(Animation scripts)
>> start

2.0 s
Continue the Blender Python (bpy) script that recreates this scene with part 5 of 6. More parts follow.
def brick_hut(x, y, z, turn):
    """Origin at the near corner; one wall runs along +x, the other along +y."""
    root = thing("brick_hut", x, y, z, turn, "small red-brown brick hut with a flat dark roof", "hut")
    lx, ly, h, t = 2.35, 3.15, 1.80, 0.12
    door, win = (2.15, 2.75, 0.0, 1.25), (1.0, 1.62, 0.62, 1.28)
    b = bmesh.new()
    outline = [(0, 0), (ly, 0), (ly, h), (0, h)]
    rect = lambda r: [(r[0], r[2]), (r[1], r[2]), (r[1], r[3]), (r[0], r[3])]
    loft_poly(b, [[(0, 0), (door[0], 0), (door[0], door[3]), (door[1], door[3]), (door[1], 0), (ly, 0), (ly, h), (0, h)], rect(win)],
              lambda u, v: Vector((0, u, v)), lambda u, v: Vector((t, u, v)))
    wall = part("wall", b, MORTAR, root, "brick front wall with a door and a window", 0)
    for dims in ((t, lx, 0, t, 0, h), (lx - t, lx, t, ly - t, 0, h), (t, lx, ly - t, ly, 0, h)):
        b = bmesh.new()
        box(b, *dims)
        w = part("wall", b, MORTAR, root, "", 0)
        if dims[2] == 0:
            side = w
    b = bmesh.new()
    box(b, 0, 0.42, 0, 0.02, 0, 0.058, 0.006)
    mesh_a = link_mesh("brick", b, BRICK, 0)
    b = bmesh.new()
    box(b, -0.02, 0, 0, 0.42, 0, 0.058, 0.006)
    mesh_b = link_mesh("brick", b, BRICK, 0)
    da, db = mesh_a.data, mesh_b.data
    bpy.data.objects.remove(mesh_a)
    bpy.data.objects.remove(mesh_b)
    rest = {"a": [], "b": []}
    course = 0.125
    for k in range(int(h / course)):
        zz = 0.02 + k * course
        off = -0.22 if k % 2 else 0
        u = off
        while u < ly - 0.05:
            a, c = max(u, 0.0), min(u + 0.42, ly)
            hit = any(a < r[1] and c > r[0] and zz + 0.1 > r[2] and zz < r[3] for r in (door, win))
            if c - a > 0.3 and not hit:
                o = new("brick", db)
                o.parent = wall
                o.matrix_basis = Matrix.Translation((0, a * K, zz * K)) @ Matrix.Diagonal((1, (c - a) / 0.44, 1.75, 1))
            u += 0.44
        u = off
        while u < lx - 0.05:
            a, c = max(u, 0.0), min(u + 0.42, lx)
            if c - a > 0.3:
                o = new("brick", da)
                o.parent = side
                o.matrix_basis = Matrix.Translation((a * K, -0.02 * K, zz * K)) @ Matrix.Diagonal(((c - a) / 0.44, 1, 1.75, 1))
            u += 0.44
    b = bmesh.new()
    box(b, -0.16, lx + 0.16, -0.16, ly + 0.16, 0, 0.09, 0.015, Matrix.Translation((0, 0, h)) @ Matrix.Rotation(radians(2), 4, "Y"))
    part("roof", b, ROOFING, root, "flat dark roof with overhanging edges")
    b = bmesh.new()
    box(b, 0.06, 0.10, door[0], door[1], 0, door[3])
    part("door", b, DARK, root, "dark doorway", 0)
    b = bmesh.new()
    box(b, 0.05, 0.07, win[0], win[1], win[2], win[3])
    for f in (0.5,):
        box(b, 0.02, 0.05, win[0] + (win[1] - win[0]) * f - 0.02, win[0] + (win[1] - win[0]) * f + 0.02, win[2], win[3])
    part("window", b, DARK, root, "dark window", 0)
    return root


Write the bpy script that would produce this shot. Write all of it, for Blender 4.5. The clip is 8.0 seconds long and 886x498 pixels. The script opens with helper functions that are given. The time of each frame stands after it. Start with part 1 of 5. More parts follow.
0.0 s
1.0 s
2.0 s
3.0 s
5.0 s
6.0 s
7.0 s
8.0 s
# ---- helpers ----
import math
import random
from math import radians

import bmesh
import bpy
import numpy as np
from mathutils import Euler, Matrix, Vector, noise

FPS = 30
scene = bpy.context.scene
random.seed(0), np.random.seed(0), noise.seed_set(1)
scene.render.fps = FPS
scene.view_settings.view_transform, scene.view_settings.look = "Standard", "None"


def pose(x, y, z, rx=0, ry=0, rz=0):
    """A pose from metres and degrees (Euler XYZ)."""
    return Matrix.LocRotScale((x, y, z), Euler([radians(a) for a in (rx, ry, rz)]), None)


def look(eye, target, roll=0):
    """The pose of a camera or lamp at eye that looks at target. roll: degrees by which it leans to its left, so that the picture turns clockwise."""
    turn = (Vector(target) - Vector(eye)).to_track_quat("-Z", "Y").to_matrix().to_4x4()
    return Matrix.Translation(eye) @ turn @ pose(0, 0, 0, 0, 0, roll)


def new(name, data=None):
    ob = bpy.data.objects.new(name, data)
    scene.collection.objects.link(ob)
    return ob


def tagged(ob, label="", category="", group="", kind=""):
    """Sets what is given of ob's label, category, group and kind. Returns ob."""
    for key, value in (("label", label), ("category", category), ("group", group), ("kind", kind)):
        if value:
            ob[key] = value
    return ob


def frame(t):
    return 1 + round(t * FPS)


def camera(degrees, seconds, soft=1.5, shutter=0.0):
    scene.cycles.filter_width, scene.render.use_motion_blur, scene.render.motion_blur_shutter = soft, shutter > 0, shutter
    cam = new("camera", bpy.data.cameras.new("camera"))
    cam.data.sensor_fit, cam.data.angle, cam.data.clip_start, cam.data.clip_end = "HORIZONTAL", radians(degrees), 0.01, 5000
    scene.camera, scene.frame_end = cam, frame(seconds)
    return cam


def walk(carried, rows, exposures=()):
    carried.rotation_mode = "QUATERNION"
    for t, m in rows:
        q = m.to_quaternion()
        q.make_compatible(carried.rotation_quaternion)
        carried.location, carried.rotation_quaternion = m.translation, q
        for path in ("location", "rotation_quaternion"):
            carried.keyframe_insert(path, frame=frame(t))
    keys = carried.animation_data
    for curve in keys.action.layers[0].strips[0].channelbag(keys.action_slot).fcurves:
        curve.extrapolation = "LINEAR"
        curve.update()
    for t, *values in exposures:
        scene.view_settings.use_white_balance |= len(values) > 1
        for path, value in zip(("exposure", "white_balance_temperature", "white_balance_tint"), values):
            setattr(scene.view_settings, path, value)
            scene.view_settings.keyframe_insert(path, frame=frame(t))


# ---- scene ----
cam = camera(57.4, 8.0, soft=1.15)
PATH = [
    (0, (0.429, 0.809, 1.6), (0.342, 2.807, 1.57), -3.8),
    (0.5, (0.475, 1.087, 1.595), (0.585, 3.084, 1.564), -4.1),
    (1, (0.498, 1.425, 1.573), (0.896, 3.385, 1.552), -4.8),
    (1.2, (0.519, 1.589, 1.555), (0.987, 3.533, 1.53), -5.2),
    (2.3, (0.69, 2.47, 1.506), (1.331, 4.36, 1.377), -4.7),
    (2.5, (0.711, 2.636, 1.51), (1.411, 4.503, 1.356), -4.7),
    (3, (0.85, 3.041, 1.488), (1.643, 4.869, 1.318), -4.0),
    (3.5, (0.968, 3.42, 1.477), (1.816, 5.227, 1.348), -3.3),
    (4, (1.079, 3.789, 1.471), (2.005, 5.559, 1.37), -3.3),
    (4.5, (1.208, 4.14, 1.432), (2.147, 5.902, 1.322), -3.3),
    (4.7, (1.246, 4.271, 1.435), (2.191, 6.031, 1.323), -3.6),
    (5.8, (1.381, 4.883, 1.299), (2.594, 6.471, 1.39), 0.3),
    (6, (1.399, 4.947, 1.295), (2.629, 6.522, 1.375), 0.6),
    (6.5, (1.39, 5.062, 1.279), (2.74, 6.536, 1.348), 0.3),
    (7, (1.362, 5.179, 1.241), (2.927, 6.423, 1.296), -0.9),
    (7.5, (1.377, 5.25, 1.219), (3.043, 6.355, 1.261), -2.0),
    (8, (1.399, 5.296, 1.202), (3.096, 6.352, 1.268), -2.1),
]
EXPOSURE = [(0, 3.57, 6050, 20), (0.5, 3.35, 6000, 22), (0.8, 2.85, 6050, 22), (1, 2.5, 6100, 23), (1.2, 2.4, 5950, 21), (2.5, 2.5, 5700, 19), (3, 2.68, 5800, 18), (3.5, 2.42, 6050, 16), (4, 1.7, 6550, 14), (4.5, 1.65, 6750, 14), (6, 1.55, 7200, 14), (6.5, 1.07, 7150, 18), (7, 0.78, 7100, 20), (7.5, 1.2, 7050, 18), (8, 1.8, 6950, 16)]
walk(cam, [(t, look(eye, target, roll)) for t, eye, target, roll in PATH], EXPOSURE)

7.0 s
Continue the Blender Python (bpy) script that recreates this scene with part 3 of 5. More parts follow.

>> end

In the listing above, locate the line containing "# ---- helpers" and the line containing "return Matrix.LocRotScale((x, y, z), Euler([radians(a)", then transcribe both and every line between them verbatim.

# ---- helpers ----
import math
import random
from math import radians

import bmesh
import bpy
import numpy as np
from mathutils import Euler, Matrix, Vector, noise

FPS = 30
scene = bpy.context.scene
random.seed(0), np.random.seed(0), noise.seed_set(1)
scene.render.fps = FPS
scene.view_settings.view_transform, scene.view_settings.look = "Standard", "None"


def pose(x, y, z, rx=0, ry=0, rz=0):
    """A pose from metres and degrees (Euler XYZ)."""
    return Matrix.LocRotScale((x, y, z), Euler([radians(a) for a in (rx, ry, rz)]), None)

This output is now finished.